If an item is complicated, e.g. a complex algorithm, you follow the same approach, assigning a higher estimate. How much higher? Probably, the next step from the sequence, or whatever the team feels is appropriate.
After you do this for every PBI in the backlog, you have completed the initial phase of the estimation.
After sizing the whole backlog in Story Points, you’d estimate ~10-25% of backlog in man hours. Then you’d extrapolate the total budget and the expected velocity of the team (simplifying: average SP per sprint). For instance, assuming: 10% of the backlog is estimated, the estimation in hours is 320 man hours (including bug fixing, code review, tests, etc.), the total backlog is 300 sp, the team spends 15% on scrum meetings, the available hrs capacity is about 320h / team of five in a 2 week sprint (excluding average sick leaves, public/private holidays, other activities), then the initial expected velocity would be 20 sp/sprint. Then the optimistic scenario you’d consider should contain at least 15 two weeks sprints, which gives the optimistic budget at the cost of 5 people throughout 15 weeks plus some project management and other non-manpower costs.
Then the typical scheduling and planning are to be performed - this is done to include dependencies, assumptions and other factors.
Working with a backlog and reacting to changes
Once the project is underway, after a few sprints (minimum 2), you begin to verify the initial expected velocity against the real one. You keep doing this on regular basis.
If there’s a difference, the causes/reasons should be examined and the timeline, budget and other changes can be managed. The plan is aligned according to the new (measured) velocity of the team.
After some time, the velocity will usually stabilize and the potential risks will already be included in the plan.
Should you have some environment changes, then it can be estimated roughly against the whole backlog and the velocity can be aligned.
Should you have a new kick-ass feature that will bring a lot of value to the product, then you’d simply ask the team to size the idea in SP, and you would be able to judge how ‘big’ this is in terms of effort and if it’s worth implementing.
When you use Story Points, everybody understands that an estimate is only a number which approximates the required effort in relation to other items. It’s not absolute.
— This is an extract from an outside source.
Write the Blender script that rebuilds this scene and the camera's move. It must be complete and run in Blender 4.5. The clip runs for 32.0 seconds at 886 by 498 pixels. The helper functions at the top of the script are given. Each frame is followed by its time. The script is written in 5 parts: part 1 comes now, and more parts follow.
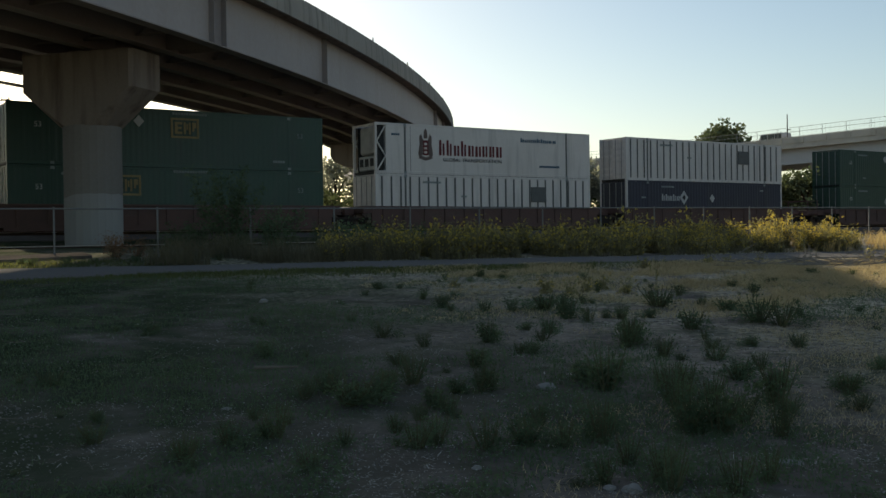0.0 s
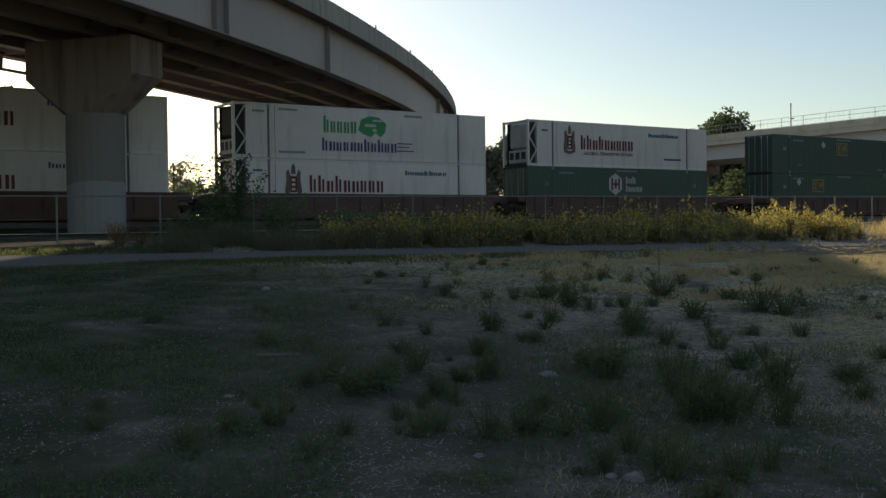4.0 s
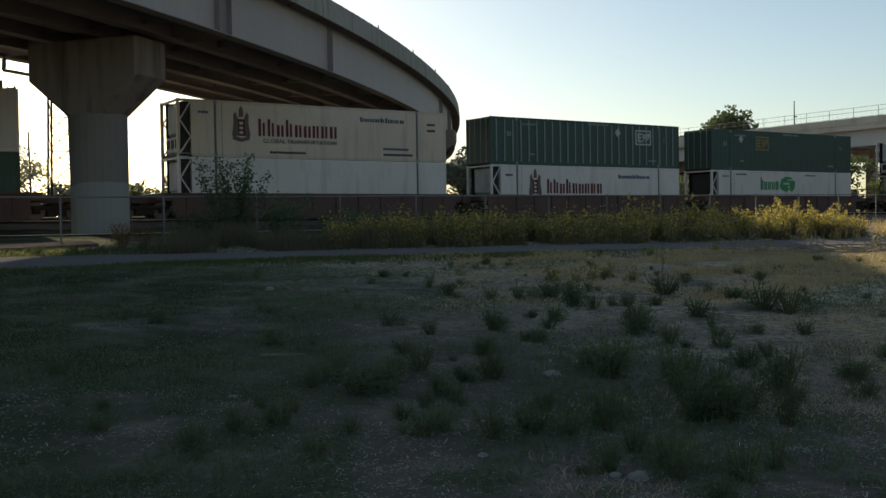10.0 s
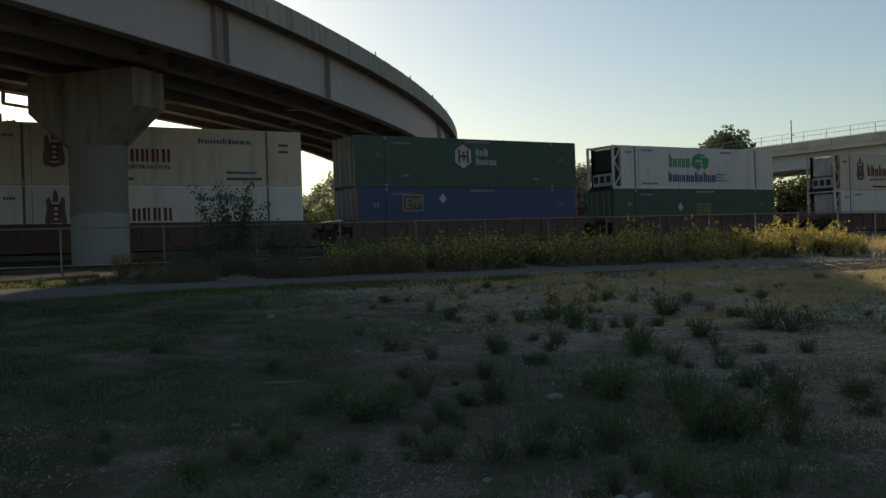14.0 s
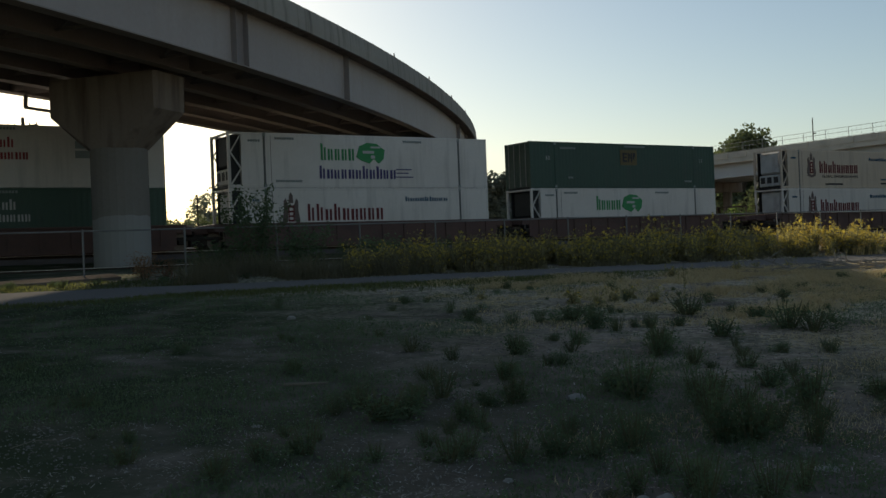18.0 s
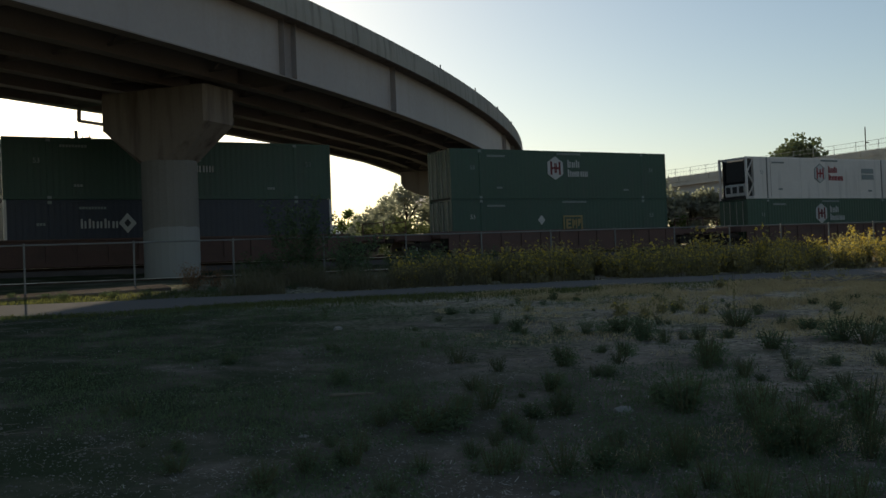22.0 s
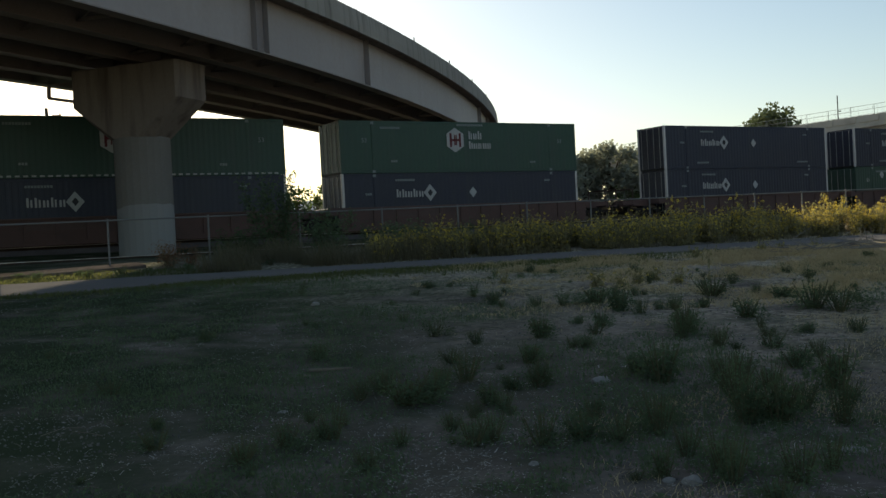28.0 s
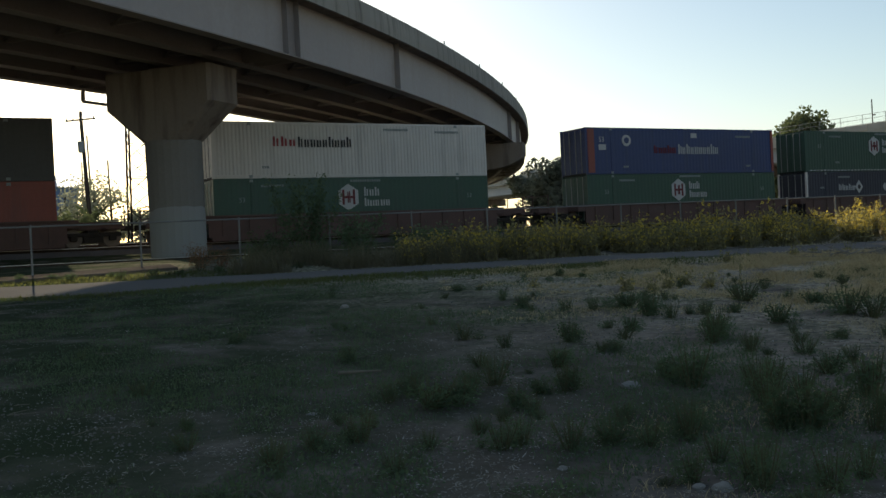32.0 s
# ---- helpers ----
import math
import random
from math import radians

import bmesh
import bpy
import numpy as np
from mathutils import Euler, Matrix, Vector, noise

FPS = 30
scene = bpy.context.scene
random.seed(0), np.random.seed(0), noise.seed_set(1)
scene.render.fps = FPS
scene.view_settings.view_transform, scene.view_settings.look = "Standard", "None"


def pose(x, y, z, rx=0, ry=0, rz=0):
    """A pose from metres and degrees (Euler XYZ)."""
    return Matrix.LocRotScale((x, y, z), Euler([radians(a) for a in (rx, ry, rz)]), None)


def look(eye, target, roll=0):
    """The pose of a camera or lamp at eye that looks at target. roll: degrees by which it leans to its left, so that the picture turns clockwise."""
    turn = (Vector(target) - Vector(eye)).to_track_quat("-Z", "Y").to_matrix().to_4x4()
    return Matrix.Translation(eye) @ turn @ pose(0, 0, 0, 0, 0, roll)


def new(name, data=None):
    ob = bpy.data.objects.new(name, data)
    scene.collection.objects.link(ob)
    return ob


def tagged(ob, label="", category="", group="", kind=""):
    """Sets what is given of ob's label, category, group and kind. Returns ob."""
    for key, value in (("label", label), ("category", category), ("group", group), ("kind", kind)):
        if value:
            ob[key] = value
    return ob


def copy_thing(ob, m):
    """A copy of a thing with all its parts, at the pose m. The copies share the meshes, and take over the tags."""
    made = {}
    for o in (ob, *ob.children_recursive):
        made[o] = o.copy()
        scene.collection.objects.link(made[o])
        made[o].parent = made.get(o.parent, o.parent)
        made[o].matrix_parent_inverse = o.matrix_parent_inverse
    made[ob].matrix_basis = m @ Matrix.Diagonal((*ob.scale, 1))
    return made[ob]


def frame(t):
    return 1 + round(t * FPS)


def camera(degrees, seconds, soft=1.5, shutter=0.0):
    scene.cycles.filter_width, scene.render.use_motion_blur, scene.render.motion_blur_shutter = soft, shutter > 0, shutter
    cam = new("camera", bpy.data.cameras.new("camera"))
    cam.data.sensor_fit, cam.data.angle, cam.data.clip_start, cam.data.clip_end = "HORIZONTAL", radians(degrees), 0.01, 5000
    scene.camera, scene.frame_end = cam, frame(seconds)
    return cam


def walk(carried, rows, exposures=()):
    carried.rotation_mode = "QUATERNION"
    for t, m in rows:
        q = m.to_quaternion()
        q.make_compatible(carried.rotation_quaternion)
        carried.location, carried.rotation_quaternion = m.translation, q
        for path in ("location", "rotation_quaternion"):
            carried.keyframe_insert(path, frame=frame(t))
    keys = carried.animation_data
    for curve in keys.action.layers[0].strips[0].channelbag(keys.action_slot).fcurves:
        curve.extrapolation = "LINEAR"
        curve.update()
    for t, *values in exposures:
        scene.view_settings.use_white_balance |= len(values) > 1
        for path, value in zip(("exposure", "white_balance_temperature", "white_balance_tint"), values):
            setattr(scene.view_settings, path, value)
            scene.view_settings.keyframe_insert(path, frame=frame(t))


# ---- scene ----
cam = camera(47.0, 32.0)
PATH = [
    (0.0, pose(0, 0, 1.6, 89.33, 0.81, -0.00)),
    (0.5, pose(0, 0, 1.6, 89.19, 0.85, 0.04)),
    (1.0, pose(0, 0, 1.6, 88.90, 0.80, 0.03)),
    (1.5, pose(0, 0, 1.6, 88.76, 0.74, -0.10)),
    (2.0, pose(0, 0, 1.6, 88.74, 0.75, 0.05)),
    (2.5, pose(0, 0, 1.6, 88.67, 0.68, 0.37)),
    (3.0, pose(0, 0, 1.6, 88.69, 0.75, 0.12)),
    (3.5, pose(0, 0, 1.6, 88.67, 0.68, 0.15)),
    (5.5, pose(0, 0, 1.6, 88.71, 0.65, 0.12)),
    (6.0, pose(0, 0, 1.6, 88.76, 0.66, 0.08)),
    (6.5, pose(0, 0, 1.6, 88.87, 0.71, -0.09)),
    (7.0, pose(0, 0, 1.6, 88.99, 1.00, -0.41)),
    (7.5, pose(0, 0, 1.6, 89.13, 1.15, -0.66)),
    (8.0, pose(0, 0, 1.6, 89.30, 1.02, -0.35)),
    (8.5, pose(0, 0, 1.6, 89.44, 0.86, 0.09)),
    (9.0, pose(0, 0, 1.6, 89.18, 0.39, 0.24)),
    (9.5, pose(0, 0, 1.6, 88.63, 0.00, 0.39)),
    (10.0, pose(0, 0, 1.6, 88.65, 0.88, 0.33)),
    (10.5, pose(0, 0, 1.6, 89.38, 1.40, -0.10)),
    (11.0, pose(0, 0, 1.6, 89.88, 1.65, -0.07)),
    (11.5, pose(0, 0, 1.6, 90.32, 1.65, 0.32)),
    (12.0, pose(0, 0, 1.6, 91.15, 1.34, 1.29)),
    (12.5, pose(0, 0, 1.6, 90.67, 1.18, 0.79)),
    (13.0, pose(0, 0, 1.6, 90.04, 1.49, 0.19)),
    (13.5, pose(0, 0, 1.6, 89.90, 1.76, 0.11)),
    (14.0, pose(0, 0, 1.6, 90.03, 1.92, 0.34)),
    (14.5, pose(0, 0, 1.6, 89.85, 1.99, 0.91)),
    (15.0, pose(0, 0, 1.6, 89.70, 2.03, 1.39)),
    (15.5, pose(0, 0, 1.6, 89.95, 2.16, 1.84)),
    (17.5, pose(0, 0, 1.6, 90.12, 2.23, 1.60)),
    (18.0, pose(0, 0, 1.6, 90.11, 2.22, 1.45)),
    (18.5, pose(0, 0, 1.6, 90.09, 2.22, 1.73)),
    (19.0, pose(0, 0, 1.6, 90.15, 2.18, 2.23)),
    (19.5, pose(0, 0, 1.6, 90.25, 2.28, 2.52)),
    (20.0, pose(0, 0, 1.6, 90.27, 2.31, 2.74)),
    (20.5, pose(0, 0, 1.6, 90.50, 2.29, 3.08)),
    (21.0, pose(0, 0, 1.6, 90.57, 2.25, 2.88)),
    (21.5, pose(0, 0, 1.6, 90.61, 2.19, 3.23)),
    (22.0, pose(0, 0, 1.6, 90.83, 2.18, 4.04)),
    (22.5, pose(0, 0, 1.6, 90.81, 2.32, 4.41)),
    (23.0, pose(0, 0, 1.6, 90.84, 2.47, 4.01)),
    (23.5, pose(0, 0, 1.6, 90.66, 2.60, 3.07)),
    (24.0, pose(0, 0, 1.6, 90.35, 2.67, 2.65)),
    (24.5, pose(0, 0, 1.6, 90.12, 2.77, 2.93)),
    (25.0, pose(0, 0, 1.6, 90.03, 2.90, 3.24)),
    (25.5, pose(0, 0, 1.6, 89.81, 2.93, 2.83)),
    (27.5, pose(0, 0, 1.6, 89.30, 3.08, 2.28)),
    (28.0, pose(0, 0, 1.6, 89.29, 2.99, 2.72)),
    (28.5, pose(0, 0, 1.6, 89.38, 2.93, 3.63)),
    (29.0, pose(0, 0, 1.6, 89.59, 3.02, 4.49)),
    (29.5, pose(0, 0, 1.6, 89.65, 3.12, 4.83)),
    (30.0, pose(0, 0, 1.6, 89.79, 3.09, 4.83)),
    (30.5, pose(0, 0, 1.6, 89.75, 3.05, 4.78)),
    (31.0, pose(0, 0, 1.6, 89.57, 3.10, 4.75)),
    (31.5, pose(0, 0, 1.6, 89.55, 3.01, 4.56)),
    (32.0, pose(0, 0, 1.6, 89.56, 2.75, 4.37)),
]
walk(cam, PATH, exposures=[(0.0, 0.36, 6650, 6), (11.4, 0.36, 6650, 6), (12.2, 0.06, 6650, 6), (25.5, 0.06, 6650, 6), (27.5, 0.4, 6650, 6), (32.0, 0.48, 6650, 6)])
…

Meanwhile, the estimations presented in hours or days are too often taken as written in stone, something that might be planned for and executed with a high level of accuracy compared to baseline. This rarely leads to a productive relationship between the team building the product and project sponsors.
Benefits of using SP
- realistic planning based on velocity with an approximate impact of un-materialized risks
- team working with one backlog supporting each other to make progress. When you stop using man-hours as a unit of estimation, people are more engaged in working together and accomplishing the goals rather than checking whether they work as long as was expected of them (with less regard for common goals)
- a useful measure of a project progress
What stays the same with SP as with time-based estimates
- Communication between all parties is still key to deliver what’s needed, including managing stakeholders and their expectations
- The fact that you use SP doesn’t mean you must add a professional Scrum Master to your team. You can keep the same team structure as you had before, and the effort necessary to introduce the concepts can be covered by whoever is already on the team.
- You still need to manage risks, issues, assumptions, changes, and dependencies
- You still have to figure out your commercial model: fixed price or time & material
Tips and tricks
- Make sure the SP are roughly additive: the team should, on average, be able to finish one ‘8-story-points’ PBI using approximately the same amount of man-hours, as two items worth 5 SP and 3 SP. If this is not the case over a longer period of time, it is likely an issue with the way team has been assigning the values.
- Estimate the backlog with the same team that will actually work on the project
- 1 SP should be around 1-3 days of total effort. Usually, it’s closer to 1 day or an 8 hour workday. This will cause the backlog granularity to be at a manageable level. It also stems from the way how 1 SP effort of a user story is defined - it is supposed to be trivial that brings value to the user, and a day is often enough to provide it in the world of software.
- The team should be able to complete the largest item within a single sprint, to follow the general practice of delivering working software at the end of each sprint. If it’s not the case, ask the team and Product Owner to split up the item such that each part can be completed within a sprint.
- If an item is estimated to be worth more than 40 SP (some teams use e.g. the value of 100 SP for it), then break down the PBI into smaller ones, even at the beginning of the project. Too many high SP estimates may result in the less predictable project, due to a large potential impact of unexplored risk/requirements.
- Make sure the team understands the estimate and the way velocity is projected - they will be more likely to work with the project manager or product manager to be close to the overall plan (mainly schedule)
- Check if the initial calculated velocity (e.g. ~30SP/sprint) is in line with the team’s gut feeling - if they feel like delivering the scope of the first three sprints (i.e. ~90SP) using velocity calculations in the available time. Using the values (velocity: ~30SP/sprint; 3 sprints) and assuming 2 weeks sprints, check if the team feels that they can deliver ~90SP in 6 weeks’ time.
- After the backlog is sized, look at buckets of items which have the same size, and ask the team to verify that the effort, risk and complexity for each are actually comparable. This is an easy way to spot potential misunderstandings or mistakes early on.
When not to use Story Points
- team is not stable throughout the sprints
- the team is very small (1-2 developers)
- no need to provide a schedule (e.g. pure R&D flow)
- the project is shorter than 2 months
- nobody is familiar with Story Points or, more generally, agile frameworks, and everybody feels comfortable with estimation in man-hours and a proper project management structure is in place
- the team members work in isolation - i.e. iOS, Android and web development are not in sync and largely independent. If this is the case, consider working with separate backlogs and teams while managing the requirements so that the requirements are consistent across the teams.